Summer's here and as schools get ready to let out, students from art and design colleges are on the final push to present the work they've been compiling all year round at final degree showcases.
At London's Central Saint Martins (CSM) Degree Show One, the graduating art programs are the focus, blurring the boundaries of photography and fine art to question the relationship of viewer to object and its meaning.
One of these students is Nathaniel Faulkner, completing a BA in Fine Art at CSM. Here, he presents two sculptures that change their perceived function to something less materialistic. Included is his replica of IBM's Deep Blue computer, which beat chess grandmaster Gary Kasparov at the game in 1997. While the model's front mirrors a convincing replica, its back is found filled with Christmas lights and tape.

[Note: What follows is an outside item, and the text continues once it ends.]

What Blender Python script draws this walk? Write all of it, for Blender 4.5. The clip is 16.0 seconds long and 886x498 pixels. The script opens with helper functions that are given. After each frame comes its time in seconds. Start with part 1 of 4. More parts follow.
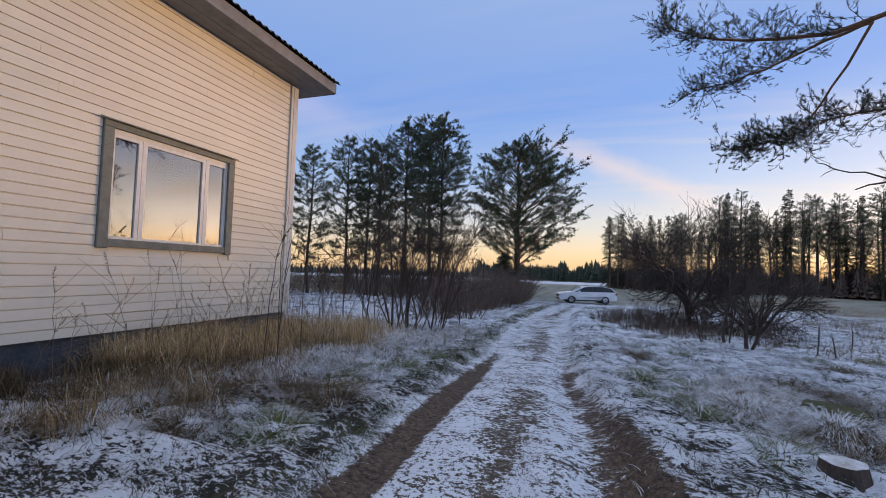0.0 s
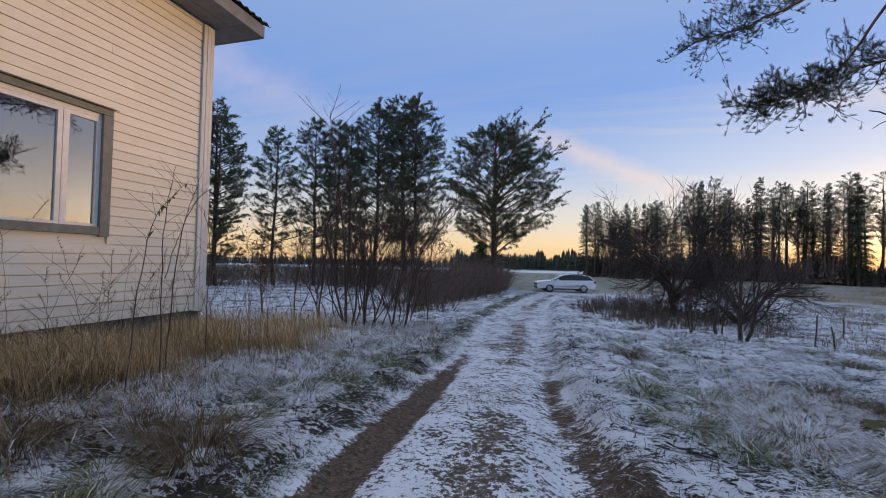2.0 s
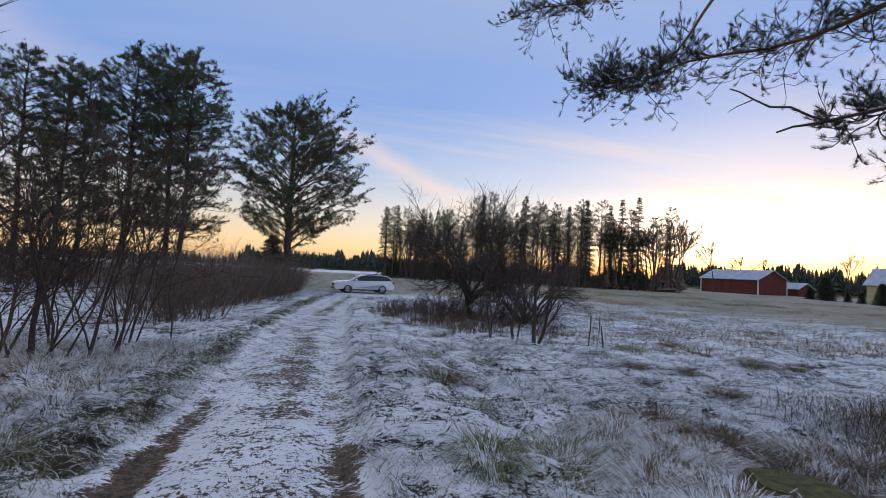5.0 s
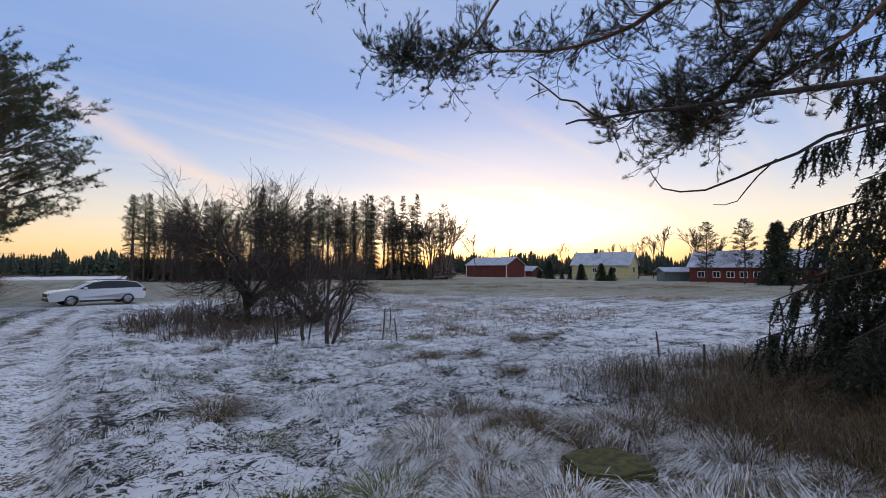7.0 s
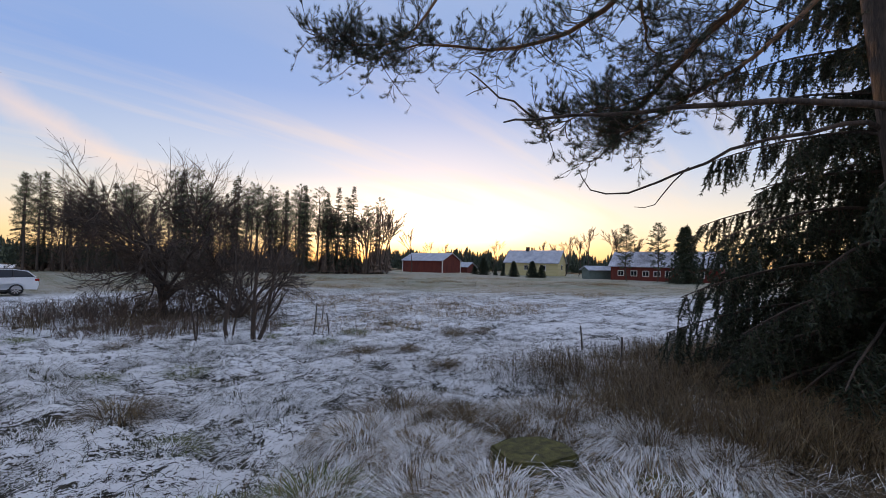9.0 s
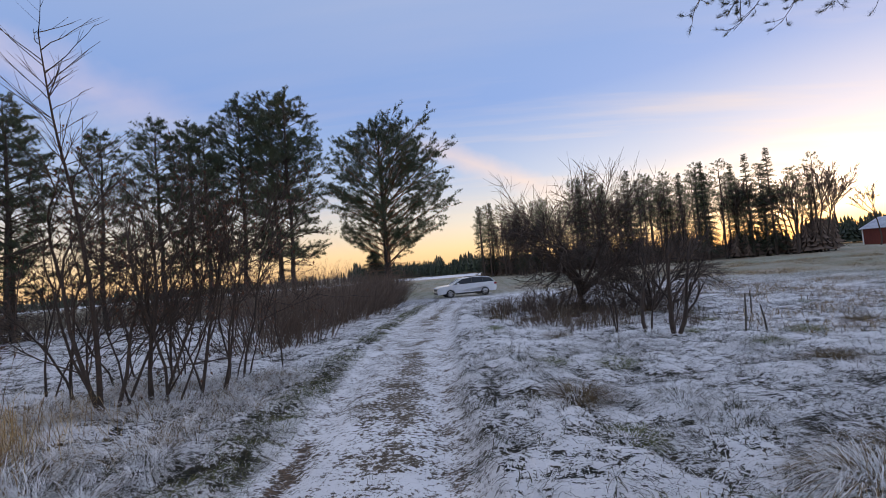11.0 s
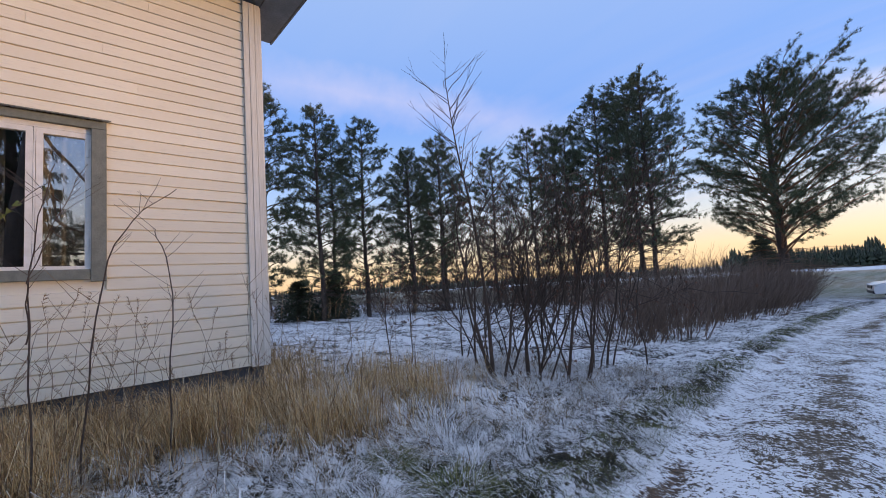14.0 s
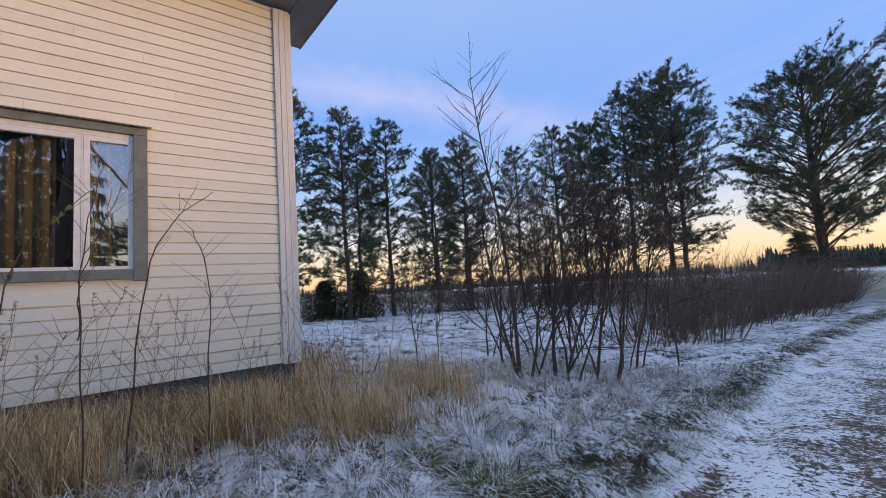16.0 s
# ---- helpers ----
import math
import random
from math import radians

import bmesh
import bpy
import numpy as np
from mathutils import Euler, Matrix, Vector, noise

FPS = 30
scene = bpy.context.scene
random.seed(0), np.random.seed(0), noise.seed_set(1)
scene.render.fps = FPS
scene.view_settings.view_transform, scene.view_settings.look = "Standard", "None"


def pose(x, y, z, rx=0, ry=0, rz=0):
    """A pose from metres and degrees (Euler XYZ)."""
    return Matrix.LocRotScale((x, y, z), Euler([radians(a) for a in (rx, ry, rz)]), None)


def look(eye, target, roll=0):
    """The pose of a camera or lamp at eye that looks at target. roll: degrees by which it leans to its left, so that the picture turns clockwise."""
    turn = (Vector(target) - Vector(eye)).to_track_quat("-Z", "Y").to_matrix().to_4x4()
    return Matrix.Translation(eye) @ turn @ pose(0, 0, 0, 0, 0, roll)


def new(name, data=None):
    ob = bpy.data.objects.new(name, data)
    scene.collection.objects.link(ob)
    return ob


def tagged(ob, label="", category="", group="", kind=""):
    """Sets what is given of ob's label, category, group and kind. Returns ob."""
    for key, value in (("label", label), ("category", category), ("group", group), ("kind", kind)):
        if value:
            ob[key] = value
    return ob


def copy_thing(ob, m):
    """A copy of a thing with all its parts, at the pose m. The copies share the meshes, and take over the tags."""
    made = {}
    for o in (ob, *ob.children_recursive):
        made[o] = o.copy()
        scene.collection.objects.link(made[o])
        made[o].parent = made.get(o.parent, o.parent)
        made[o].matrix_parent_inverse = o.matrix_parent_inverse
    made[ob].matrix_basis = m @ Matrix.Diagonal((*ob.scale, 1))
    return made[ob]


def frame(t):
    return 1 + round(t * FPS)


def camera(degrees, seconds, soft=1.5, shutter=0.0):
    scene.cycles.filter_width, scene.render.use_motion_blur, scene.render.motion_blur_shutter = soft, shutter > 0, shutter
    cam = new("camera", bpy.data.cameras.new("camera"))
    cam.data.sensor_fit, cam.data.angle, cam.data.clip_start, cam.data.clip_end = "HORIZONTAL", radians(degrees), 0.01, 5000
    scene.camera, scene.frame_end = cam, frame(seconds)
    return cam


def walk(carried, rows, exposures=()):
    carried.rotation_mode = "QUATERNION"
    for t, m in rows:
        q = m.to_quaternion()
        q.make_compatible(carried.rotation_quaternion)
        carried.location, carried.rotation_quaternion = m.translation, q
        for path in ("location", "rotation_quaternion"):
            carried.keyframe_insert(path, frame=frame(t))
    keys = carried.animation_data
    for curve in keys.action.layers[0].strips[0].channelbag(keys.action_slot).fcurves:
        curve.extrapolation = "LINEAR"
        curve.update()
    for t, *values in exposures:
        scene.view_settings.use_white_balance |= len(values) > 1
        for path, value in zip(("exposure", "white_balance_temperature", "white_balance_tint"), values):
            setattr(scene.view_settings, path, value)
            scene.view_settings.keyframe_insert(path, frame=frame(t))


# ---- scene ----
cam = camera(92.3, 16.0, soft=0.55)
METRES, EYE, TILT, LEAN, TURN = 5.7, 1.5, 0.0, 0.0, 18.7
ROWS = [
    (0.0, 0.0, 0.0, 0.0, -0.09, 2.92, -1.72),
    (0.5, 0.0178, 0.073, -0.0051, -1.1, 2.7, -1.89),
    (1.0, 0.0315, 0.1409, -0.0063, -1.26, 2.63, -1.75),
    (1.5, 0.0403, 0.213, -0.007, -2.32, 2.23, -1.17),
    (2.0, 0.0664, 0.2716, -0.0109, -2.95, 1.65, -1.16),
    (2.5, 0.0796, 0.3345, -0.0178, -6.57, 2.13, -1.02),
    (3.0, 0.095, 0.4046, -0.0217, -6.74, 3.16, -0.92),
    (5.5, 0.2011, 0.7099, -0.0225, -37.03, 2.46, -3.59),
    (6.0, 0.2338, 0.7455, -0.022, -44.3, 2.85, -3.46),
    (6.5, 0.2494, 0.7785, -0.0239, -52.87, 2.8, -1.5),
    (7.0, 0.2586, 0.7839, -0.0223, -57.74, 2.58, -0.18),
    (7.5, 0.2672, 0.7834, -0.0238, -64.95, 2.33, -0.91),
    (8.0, 0.2699, 0.7826, -0.024, -68.52, 2.32, -1.56),
    (10.5, 0.2521, 0.8116, -0.0265, -40.28, 1.36, 3.85),
    (11.0, 0.2487, 0.8327, -0.0225, -16.23, 2.65, 4.82),
    (11.5, 0.235, 0.8623, -0.0207, 3.73, 3.79, 3.23),
    (12.0, 0.2335, 0.885, -0.0165, 20.19, 4.52, 2.41),
    (12.5, 0.2402, 0.8963, -0.0143, 26.88, 4.73, 2.16),
    (13.0, 0.2455, 0.8981, -0.0119, 28.41, 4.74, 2.68),
    (13.5, 0.2467, 0.8976, -0.0126, 28.75, 4.66, 3.0),
    (14.0, 0.2438, 0.8934, -0.0144, 29.73, 4.63, 3.69),
    (14.5, 0.241, 0.8902, -0.0148, 31.47, 4.66, 4.17),
    (15.0, 0.2404, 0.8902, -0.015, 32.19, 4.66, 4.27),
    (15.5, 0.2394, 0.8878, -0.0144, 32.56, 4.68, 3.93),
    (16.0, 0.2404, 0.8876, -0.0144, 32.93, 4.78, 3.66),
]
EXPOSURES = [(0.0, 1.83, 7100, 16), (3.0, 1.70, 7350, 16), (5.5, 1.85, 7800, 17), (8.0, 1.85, 8100, 17), (10.5, 1.88, 8200, 18), (11.5, 1.92, 8000, 19), (12.0, 2.0, 7750, 18), (13.5, 2.05, 6950, 15), (16.0, 2.03, 6800, 15)]
walk(cam, [(t, pose(0, 0, EYE, TILT, LEAN, TURN) @ pose(METRES * x, METRES * y, METRES * z, 90 + pitch, roll, yaw)) for t, x, y, z, yaw, pitch, roll in ROWS], EXPOSURES)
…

"This initial idea of one's own creation superseding their creator is something out of science fiction, except it appears to us as a reality," he tells Creators. "I like taking something from the real world and replicating it in a convincing way. These become like simulacrum. The computer has a convincing facade, yet it lacks any internal mechanism. It's a stand in for the real thing."
Changing how an object is experienced runs parallel to the work of MA Photography student Ben Lansky, who here reimagines the traditional image through nontraditional framing and distorted composition.

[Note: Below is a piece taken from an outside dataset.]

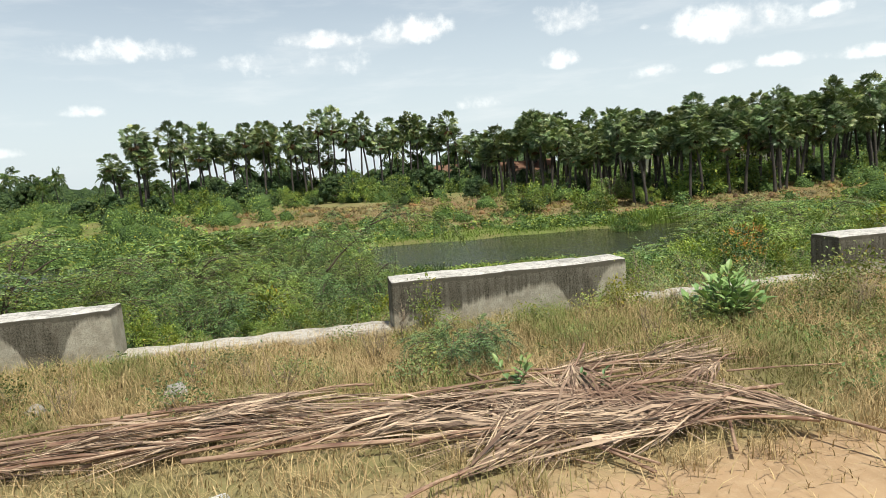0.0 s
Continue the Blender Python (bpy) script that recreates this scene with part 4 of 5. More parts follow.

"Now that everyone is a photographer with cell phones and relatively affordable good camera gear, how does one create relevant and contemporary photographic art work," he says.
Lansky puts forward both photographs and a video piece, the latter that sees a range of YouTube footage wherein the frame moves around the object, rather than vice versa. His still images equally attempt to "recreate the experience of moving around an image for a still viewer," he says.
Sticking with found footage, Ebony Francis, who is in the MA Photography course, derived inspiration through her interest in what she calls "black body politics." Her digital film installation explores how media is recorded and consumed by technologies, and how this information can be used in social activism, making note of the movements of Black Lives Matter around the world.
"This piece is about the exposure of violence against black bodies captured often with mobile phones, which the film was shot with, and the exhibited through social media," she tells Creators. "The VHS film used in the installation and performance is a metaphor for this relationship and exposure of information."